What we need is the next step: to believe in order to see.  Seeing the truth often begins with trusting in this unlikely story of God-the-Creator becoming flesh and dwelling among us, full of grace and truth, teaching, healing, and finally being lifted up, dying, and being resurrected to breathe the Holy Spirit on us and give us his peace.
—  Yeah.  I know.  It’s what I do.  Preach.
—  No, there’s this little epilogue to the chapter.  It just says that these particular signs are included in this book to bring people to trust in Jesus, that he is the Messiah, the Son of God, and thereby have life in his name. 
So, here, this is the ending to the sermon I was going to preach but now can’t preach because I just spent all this time on the phone to you.
“The message is that in Jesus Christ, God enters into our fear, even our sinfulness, just like he materializes in this upper room full of scared, confused, guilty, ashamed people.   And for three short years he reveals to us our true humanity, which is with and in God.  He is the Son of Man, the Human One, the revelation of our true humanity; and he is the Son of God, the revelation of God’s true nature; and the fact that he is both suggests that at some level these are closely related, that the role and place of humans in the creation is to be the Creator’s agents and presence.
And by various signs he opens our eyes, our hearts, our minds, and our hands to a different kind of reality, one in which the Creator is deeply present and strongly active.  In the end, his witness to God’s truth runs so afoul of the authorities who are maintaining by fear, shame, and violence, the broken and distorted world we know, that they kill him.  Yet he emerges on the other side of death, to show us that not even death can stop the love of God.
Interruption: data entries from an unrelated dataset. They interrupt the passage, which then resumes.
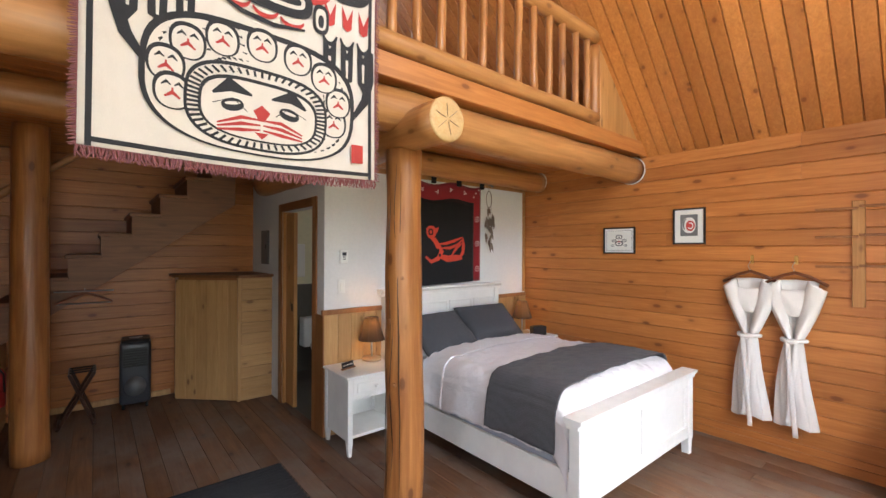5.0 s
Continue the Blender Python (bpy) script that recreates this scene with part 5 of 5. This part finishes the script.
for y in (4.42, 4.53):
    mug = thing("mug", "plain white ceramic mug on the counter leaf", "mug", "mugs", at=(-0.50, y, 0.751))
    part("cup", lathe([(0.032, 0), (0.038, 0.004), (0.041, 0.09), (0.037, 0.09), (0.034, 0.012), (0.001, 0.01)], 20), M_CERAMIC, mug, smooth=True)
    part("handle", tube([(0.0, -0.038, 0.075), (0.0, -0.066, 0.065), (0.0, -0.066, 0.03), (0.0, -0.038, 0.02)], 0.006, 8), M_CERAMIC, mug, smooth=True)

# ---- air cooler, luggage stand, extinguisher, hangers ----
ac = thing("air_cooler", "tall grey portable air cooler with dark front grille", "air cooler", at=(1.06, 6.80, 0), turn=-4)
part("body", box(-0.135, -0.14, 0.05, 0.135, 0.14, 0.70, 0.035, None, 4), M_GREY, ac, "", True)
part("top", box(-0.125, -0.13, 0.695, 0.125, 0.13, 0.725, 0.015, None, 2), M_BLACKGLOSS, ac)
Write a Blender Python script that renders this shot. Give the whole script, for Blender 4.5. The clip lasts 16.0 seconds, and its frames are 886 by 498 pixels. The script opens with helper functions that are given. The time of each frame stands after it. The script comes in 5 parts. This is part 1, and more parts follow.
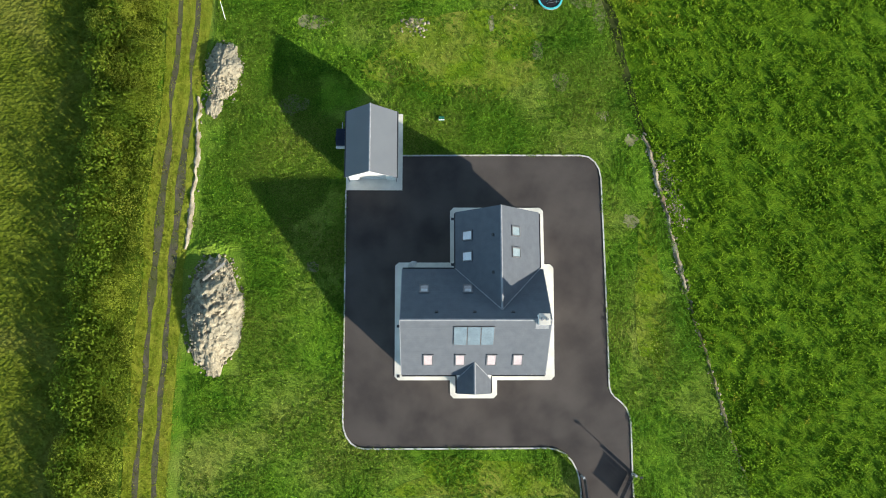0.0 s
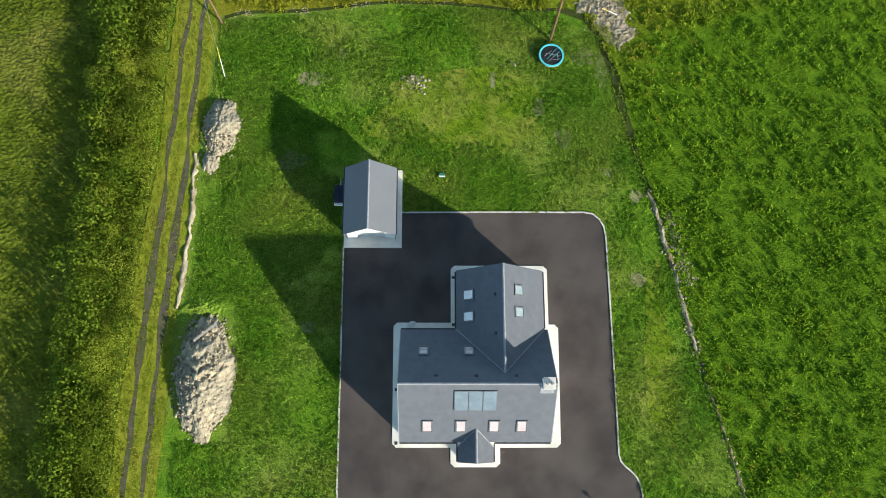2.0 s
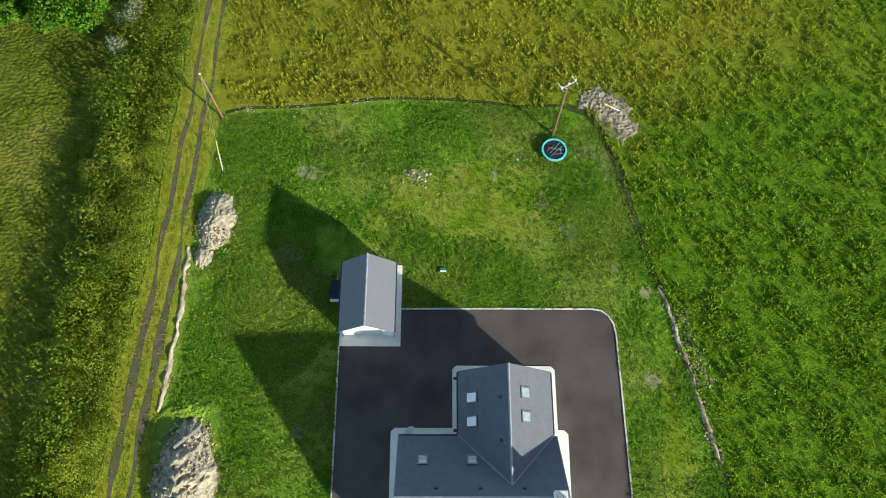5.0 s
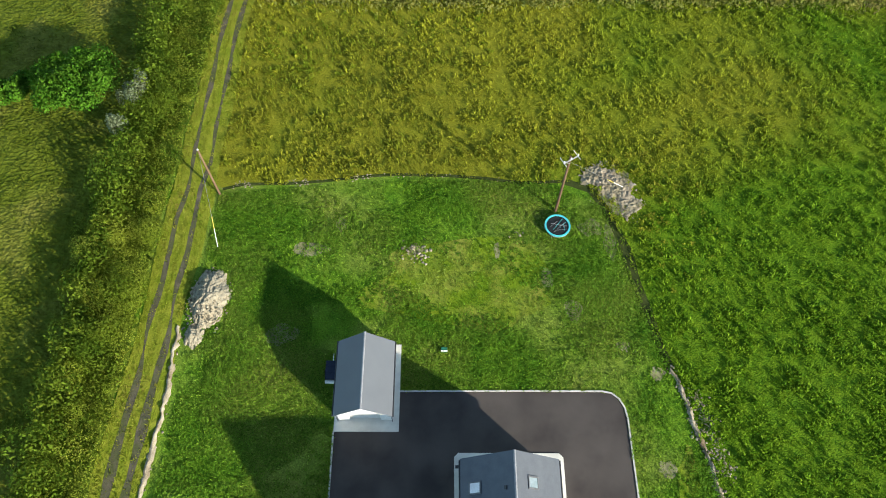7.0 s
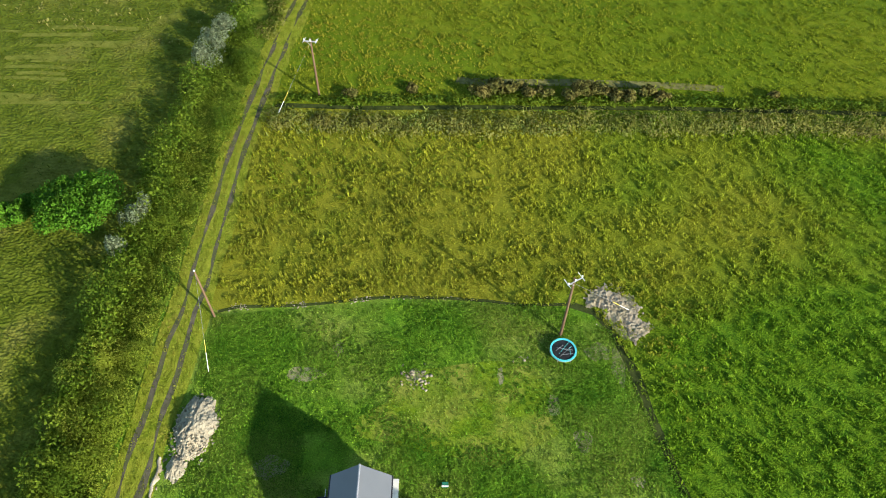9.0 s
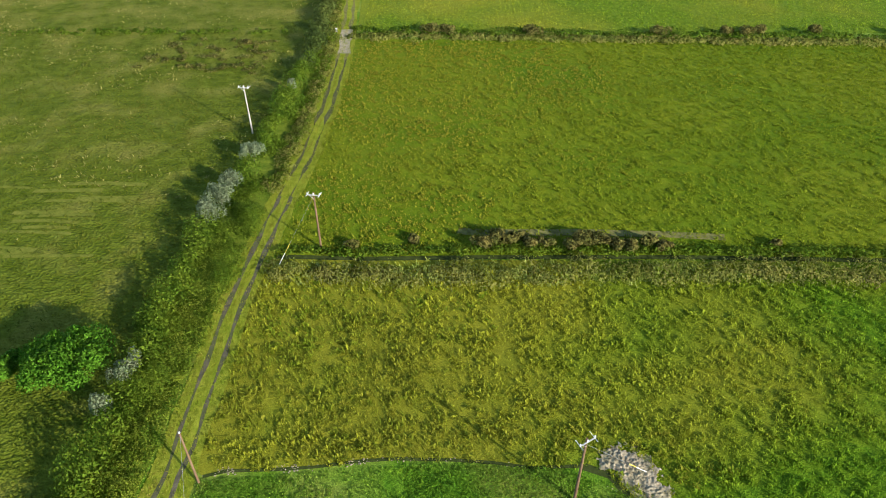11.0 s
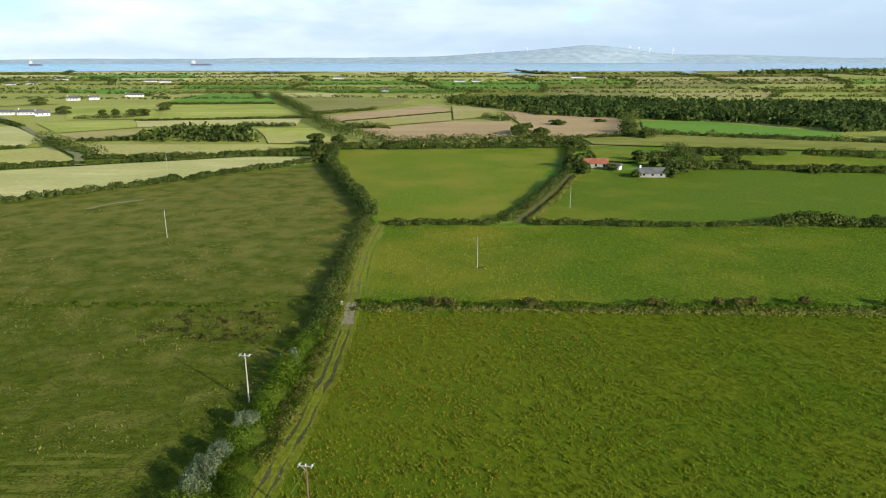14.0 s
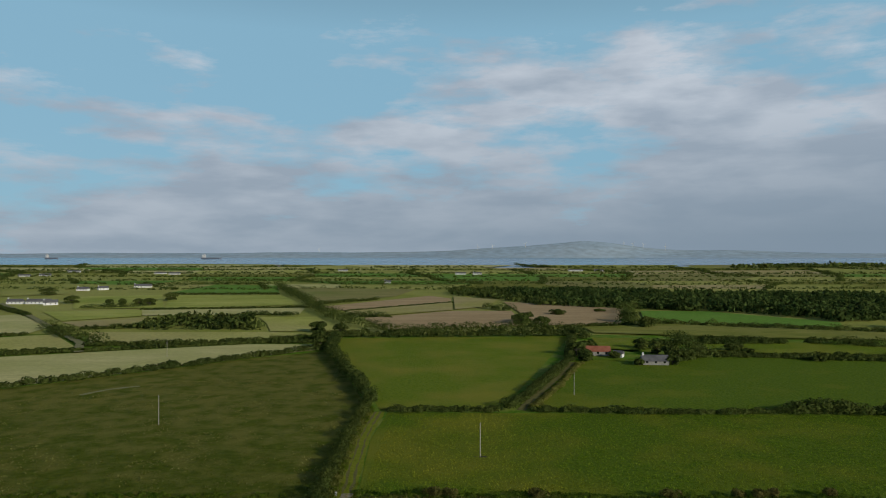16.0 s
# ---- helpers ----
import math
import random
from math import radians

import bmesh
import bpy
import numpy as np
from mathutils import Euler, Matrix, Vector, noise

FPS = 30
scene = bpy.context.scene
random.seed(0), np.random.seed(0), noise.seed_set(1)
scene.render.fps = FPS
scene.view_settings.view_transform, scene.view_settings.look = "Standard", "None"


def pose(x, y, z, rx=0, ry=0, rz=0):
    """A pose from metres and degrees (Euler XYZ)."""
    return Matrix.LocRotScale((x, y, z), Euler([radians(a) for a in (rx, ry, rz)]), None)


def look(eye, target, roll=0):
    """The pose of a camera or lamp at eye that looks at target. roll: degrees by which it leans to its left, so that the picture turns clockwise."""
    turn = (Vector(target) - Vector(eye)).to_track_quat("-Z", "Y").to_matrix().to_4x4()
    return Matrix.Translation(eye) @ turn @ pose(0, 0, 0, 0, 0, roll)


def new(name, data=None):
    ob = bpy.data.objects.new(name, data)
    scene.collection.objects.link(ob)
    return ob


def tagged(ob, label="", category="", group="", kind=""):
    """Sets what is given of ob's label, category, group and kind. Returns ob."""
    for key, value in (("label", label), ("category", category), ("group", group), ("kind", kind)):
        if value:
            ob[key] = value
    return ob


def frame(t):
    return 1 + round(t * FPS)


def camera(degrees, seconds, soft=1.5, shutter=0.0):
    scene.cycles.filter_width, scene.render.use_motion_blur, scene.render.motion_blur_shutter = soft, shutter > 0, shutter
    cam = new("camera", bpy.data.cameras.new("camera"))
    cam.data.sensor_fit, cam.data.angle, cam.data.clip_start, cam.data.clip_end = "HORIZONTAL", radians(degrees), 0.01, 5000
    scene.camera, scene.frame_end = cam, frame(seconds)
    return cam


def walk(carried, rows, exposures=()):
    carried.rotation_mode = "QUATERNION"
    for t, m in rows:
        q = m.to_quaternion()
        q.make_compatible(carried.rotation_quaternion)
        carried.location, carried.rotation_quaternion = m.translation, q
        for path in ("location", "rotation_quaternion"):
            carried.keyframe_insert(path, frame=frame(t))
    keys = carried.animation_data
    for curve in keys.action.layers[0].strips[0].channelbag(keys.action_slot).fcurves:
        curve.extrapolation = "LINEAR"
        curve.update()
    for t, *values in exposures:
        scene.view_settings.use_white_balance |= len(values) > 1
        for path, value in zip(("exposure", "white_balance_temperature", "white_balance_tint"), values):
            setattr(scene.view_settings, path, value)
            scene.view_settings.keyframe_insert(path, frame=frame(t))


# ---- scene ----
cam = camera(66.1, 16.0, soft=1.0)
PATH = [
    (0, (-0.495, 12.583, 66.396), (-0.458, 12.873, 64.417), 7.3),
    (0.5, (-0.371, 12.75, 65.866), (-0.338, 13.08, 63.893), 6.0),
    (1, (-0.214, 12.886, 65.356), (-0.186, 13.257, 63.391), 4.5),
    (1.5, (-0.152, 12.977, 64.877), (-0.127, 13.39, 62.92), 3.7),
    (2, (-0.246, 13.197, 64.331), (-0.217, 13.649, 62.383), 3.8),
    (2.5, (-0.221, 13.211, 63.798), (-0.193, 13.707, 61.861), 3.4),
    (3, (-0.243, 13.317, 63.29), (-0.215, 13.855, 61.364), 3.2),
    (3.5, (-0.248, 13.483, 62.817), (-0.219, 14.063, 60.903), 3.0),
    (4, (-0.168, 13.673, 62.427), (-0.143, 14.299, 60.528), 2.5),
    (6.5, (-0.208, 14.144, 59.57), (-0.187, 15.034, 57.779), 1.7),
    (7, (-0.196, 14.312, 59.087), (-0.176, 15.26, 57.326), 1.5),
    (7.5, (-0.215, 14.546, 58.676), (-0.196, 15.558, 56.951), 1.4),
    (8, (-0.14, 14.842, 58.266), (-0.125, 15.926, 56.585), 1.2),
    (8.5, (-0.111, 15.027, 57.817), (-0.099, 16.194, 56.193), 1.0),
    (9, (-0.103, 14.991, 57.227), (-0.092, 16.249, 55.672), 1.0),
    (9.2, (-0.073, 14.987, 57.105), (-0.062, 16.281, 55.58), 1.0),
    (11.3, (0.12, 17.3, 56.13), (0.116, 18.9, 54.93), 0.1),
    (11.5, (0.12, 17.4, 56.1), (0.116, 19.03, 54.94), 0.1),
    (12, (0.1, 18.0, 56.0), (0.094, 19.7, 54.945), 0.0),
    (12.5, (0.073, 18.381, 55.693), (0.067, 20.147, 54.755), -0.0),
    (13, (0.054, 18.413, 55.156), (0.047, 20.24, 54.343), 0.0),
    (13.5, (0.098, 18.505, 54.591), (0.088, 20.384, 53.907), -0.1),
    (14, (0.143, 18.402, 54.05), (0.132, 20.325, 53.499), -0.1),
    (14.5, (0.244, 18.516, 53.642), (0.231, 20.472, 53.224), -0.1),
    (15, (0.294, 18.537, 53.034), (0.279, 20.517, 52.757), -0.1),
    (15.5, (0.313, 18.559, 52.467), (0.297, 20.554, 52.33), -0.0),
    (16, (0.173, 18.541, 51.919), (0.158, 20.541, 51.92), 0.0),
]
EXPOSURES = [(0.0, 0.95), (7.0, 1.05), (9.0, 1.13), (12.0, 0.98), (13.5, 0.62), (14.5, 0.06), (15.0, -0.34), (15.5, -0.6), (16.0, -0.95)]
walk(cam, [(t, look(eye, target, roll)) for t, eye, target, roll in PATH], EXPOSURES)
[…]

Now it is our calling to follow him.  Not just in the kind of life he lived; but also to follow him through death to the other side, the real side.  And by our trust in him bring his light, life, and love, the light, life, and love of God, into our world, establishing his peace and his kingdom here and now.”
—  Yeah, that’s it.
—  Maybe you could do better.  For now, enjoy your eggs benedict.  I gotta go.